Das muss sitzen!: Doing Loss und Doing Future in der Transformation

Mich faszinieren die Thesen und Beobachtungen, mit denen Andreas Reckwitz in seinem aktuellen Buch "Verlust" (Suhrkamp 2024) die Krise der westlichen Postmoderne und unsere gesellschaftliche Herausforderung beschreibt, unsichere Fortschrittserwartungen und Verlusterwartungen konstruktiv mit Zuversicht zu verbinden.

Als Change-Professional möchte ich versuchen, ein paar dieser Gedanken auf aktuelle Erfahrungen in Restrukturierungs- oder Transformationsprojekten zu spiegeln und mit diesem Beitrag auch explizit zur Diskussion anregen.

Wenn die CEO-Rolle in einer Transformation verlangt "Das muss jetzt sitzen …"

… wird möglicherweise an eine zielgerichtete Kommunikation adressiert, die den verantwortlichen Führungskräften ein sprechendes Narrativ für den Case for Action und vor allem für klare Zukunftsaussichten verspricht, die das Wachstum und damit den Bestand des jeweiligen Unternehmens sichern soll.

Was aber, wenn die Zukunft als positives Ordnungsinstrument für eine solche Veränderung ausfällt, z.B. weil die angekündigten Wachstumsperspektiven fraglich erscheinen oder in anderen Teilen der Welt stattfinden werden. Dann steigt bei Beschäftigten und auch in den Führungsebenen die Angst, sich dieser Zukunft ausgeliefert zu fühlen. Die CEO-Erwartung "Das muss sitzen" meint dann, dieses Gefühl gar nicht erst aufkommen zu lassen, sondern mit klarer überzeugender Perspektive zu "überspringen".

Hier zeigt sich meiner Meinung nach eine Verlustparadoxie (n. Reckwitz): Die Beschäftigung mit möglichen Verlusterfahrungen (z.B. Verlust von Rolle, Beziehungsnetzwerk, Karriereperspektiven, bisherigem Arbeitsplatz, …) wird einerseits gehemmt und andererseits gerade dadurch gesteigert, dass sie nur auf den informellen Bühnen und nicht als Teil der transparenten Kommunikation stattfinden kann oder darf. Es droht eine prekäre Balance zwischen Unsichtbarmachung in der offiziellen Change-Kommunikation und einer intensiven Thematisierung potenzieller Verluste durch die Betroffenen in ihrem Miteinander auf den "Hinterbühnen" der Organisation. So entsteht ein "Doing Loss" im Sinne einer "sozialen Praktik des Verlusts" (Reckwitz) und Handhabung des Negativen. Verluste werden durch Handeln (z.B. durch selbstreferentielle Schleifen der "Verlierer" untereinander oder durch das "Überspringen" möglicher unverarbeiteter Gefühle und Befürchtungen) erst zu Verlusten gemacht. Auch weil die Verantwortlichen häufig wenig Gespür und Ideen für ein konstruktives Management von Widersprüchen und Paradoxien hinsichtlich möglicher Verlusterwartungen haben.

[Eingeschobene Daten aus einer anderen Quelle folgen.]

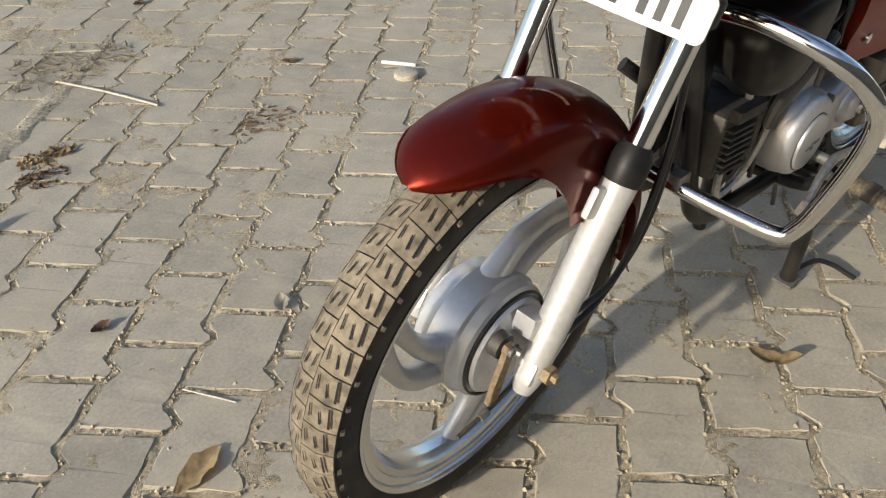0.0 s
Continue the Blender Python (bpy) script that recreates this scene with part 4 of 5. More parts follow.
for s in (-1, 1):
    indicator(put_rear, (1.400, s * 0.100, 0.725), (1.474, s * 0.178, 0.683), (0.0, s * 0.032, 0.0), (0.009, 0.0, 0.016), (-0.068, 0.0, 0.044), 0.01)

# -- engine --
def offset(outline, d):
    """A closed outline of (x, z), going clockwise, moved inward by d."""
    n, out = len(outline), []
    for i, (x, z) in enumerate(outline):
        (x0, z0), (x1, z1) = outline[i - 1], outline[(i + 1) % n]
        t = Vector((x1 - x0, z1 - z0)).normalized()
        out.append((x + t.y * d, z - t.x * d))
    return out


def moulded(outline, levels, rounded=3):
    """A cast cover: the outline at each (y, inset), with a rounded shoulder between them."""
    base = [(p.x, p.z) for p in spline([(x, 0, z) for x, z in outline], rounded, True)]
    b = bmesh.new()
    skin(b, [[Vector((x, y, z)) for x, z in offset(base, d)] for y, d in levels])
    return b


CASE_L = [(0.561, 0.372), (0.5635, 0.402), (0.572, 0.425), (0.589, 0.442), (0.614, 0.449), (0.652, 0.446), (0.672, 0.438), (0.690, 0.426), (0.709, 0.420), (0.739, 0.420), (0.780, 0.430), (0.806, 0.436), (0.822, 0.426), (0.828, 0.398), (0.828, 0.350),
          (0.822, 0.316), (0.806, 0.307), (0.790, 0.311), (0.772, 0.317), (0.741, 0.321), (0.720, 0.318), (0.694, 0.312), (0.674, 0.312), (0.658, 0.306), (0.617, 0.304), (0.588, 0.314), (0.571, 0.338)]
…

"Doing loss" in Restrukturierungsprojekten

Befürchtete Verluste erscheinen als irreversibel und unverfügbar und drängen damit Individuen, Gruppen in Transformationsprozessen in eine passive Rolle, dieses dann häufig in einer Kopplung mit einem massiven Selbstwertverlust, der nach Kompensation drängt. Diese Art von Zukunftsverlusten bzw. Verluste einer positiven Zukunftserwartung sind immer auch subjektive Phänomene und lassen sich nicht durch eine organisationale Argumentation ("Warum müssen wir als Unternehmen diesen Weg gehen?") allein dämpfen oder bearbeiten. Hier geht es um ein organisationales Zielbild, das sehr wohl Gewinner und auch Verlierer produziert. Die dabei entstehen Gefühlsüberlagerungen zwischen Abwehr, Zuversicht, Ärger und Resignation und auch Zuschreibungen von Tätern und Opfern müssen aber von Führungskräften während der Implementierung ebenfalls gemanagt werden.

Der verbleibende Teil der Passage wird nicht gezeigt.